#### [EXERCISE GOAL]
Carry none of the pictures over; set down the material below exactly.

#### [GIVEN MATERIAL]
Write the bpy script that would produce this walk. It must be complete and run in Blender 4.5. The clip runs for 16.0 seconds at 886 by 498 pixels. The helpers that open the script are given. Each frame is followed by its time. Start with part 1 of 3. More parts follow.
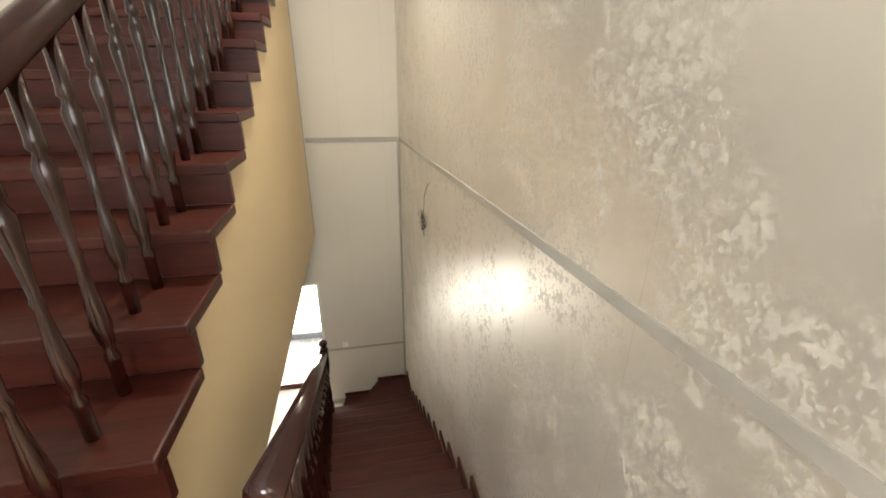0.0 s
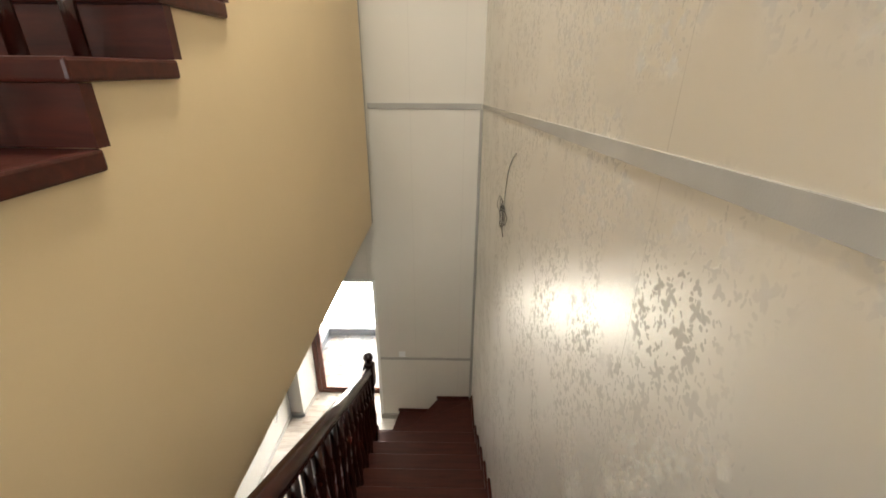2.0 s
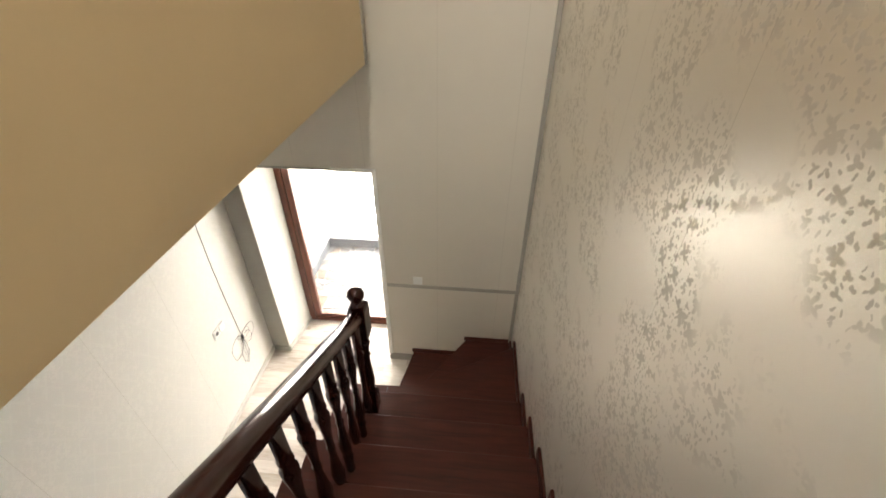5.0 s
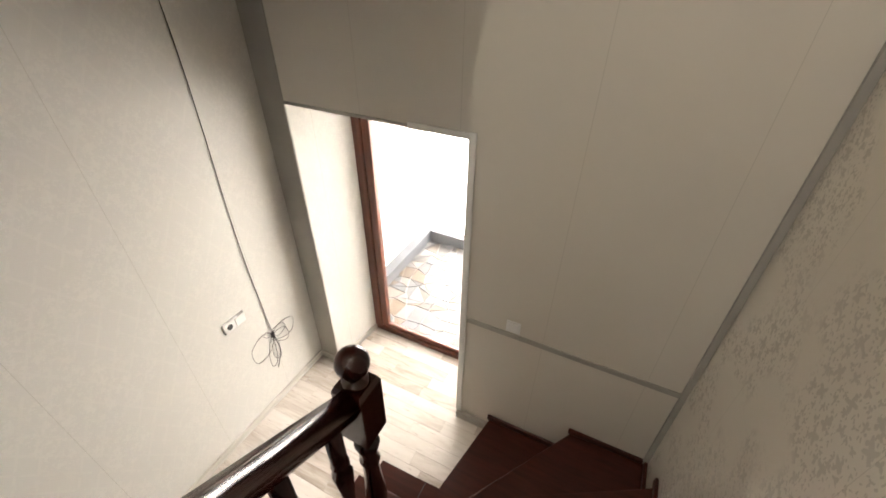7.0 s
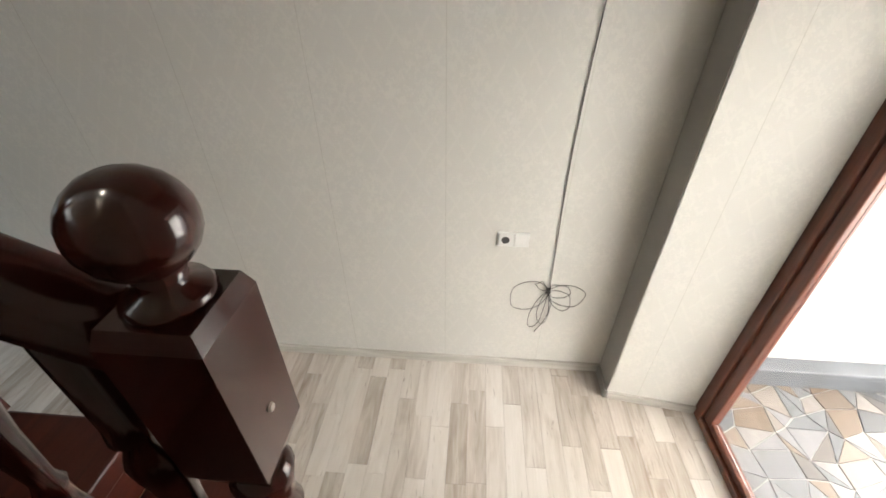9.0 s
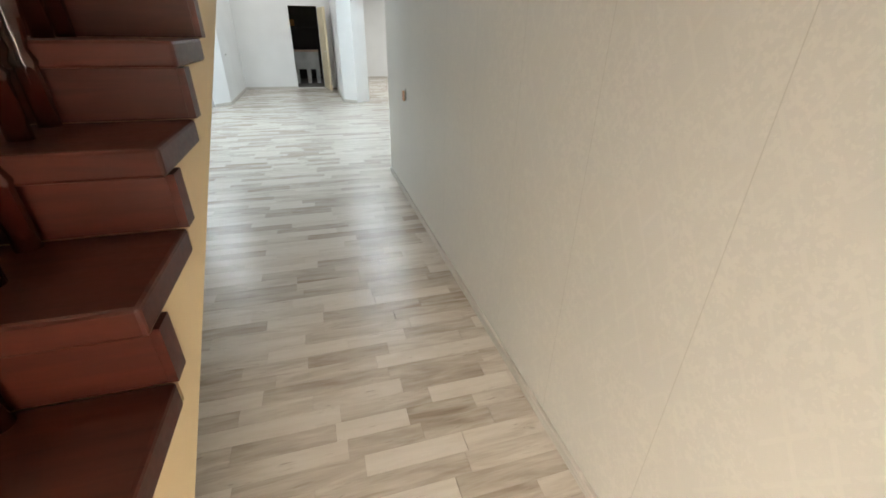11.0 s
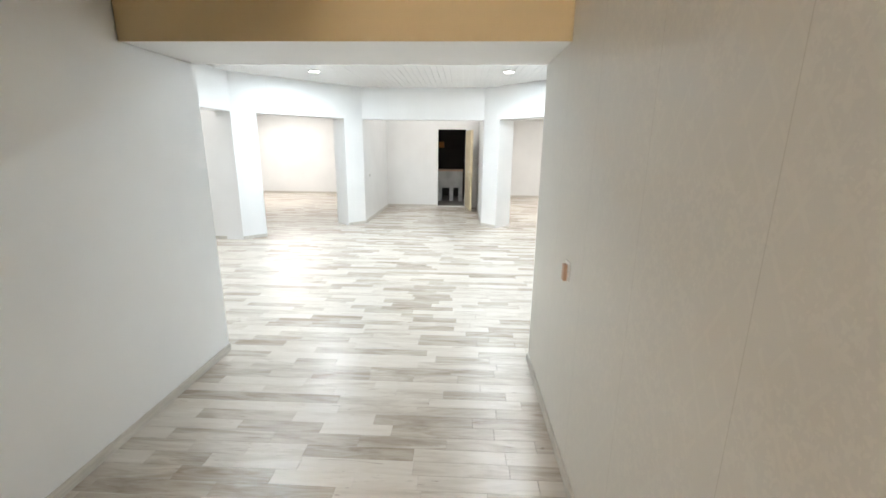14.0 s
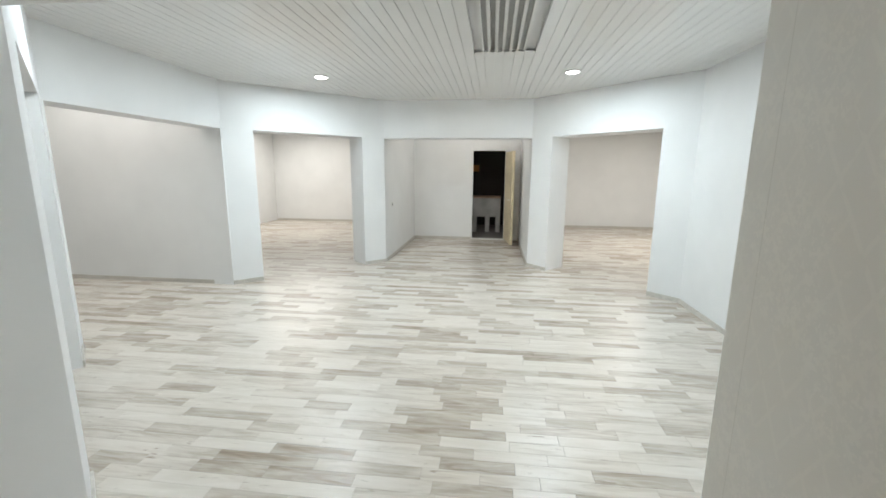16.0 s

#### [CORRECT RESPONSE]
Write the bpy script that would produce this walk. It must be complete and run in Blender 4.5. The clip runs for 16.0 seconds at 886 by 498 pixels. The helpers that open the script are given. Each frame is followed by its time. Start with part 1 of 3. More parts follow.
0.0 s
2.0 s
5.0 s
7.0 s
9.0 s
11.0 s
14.0 s
16.0 s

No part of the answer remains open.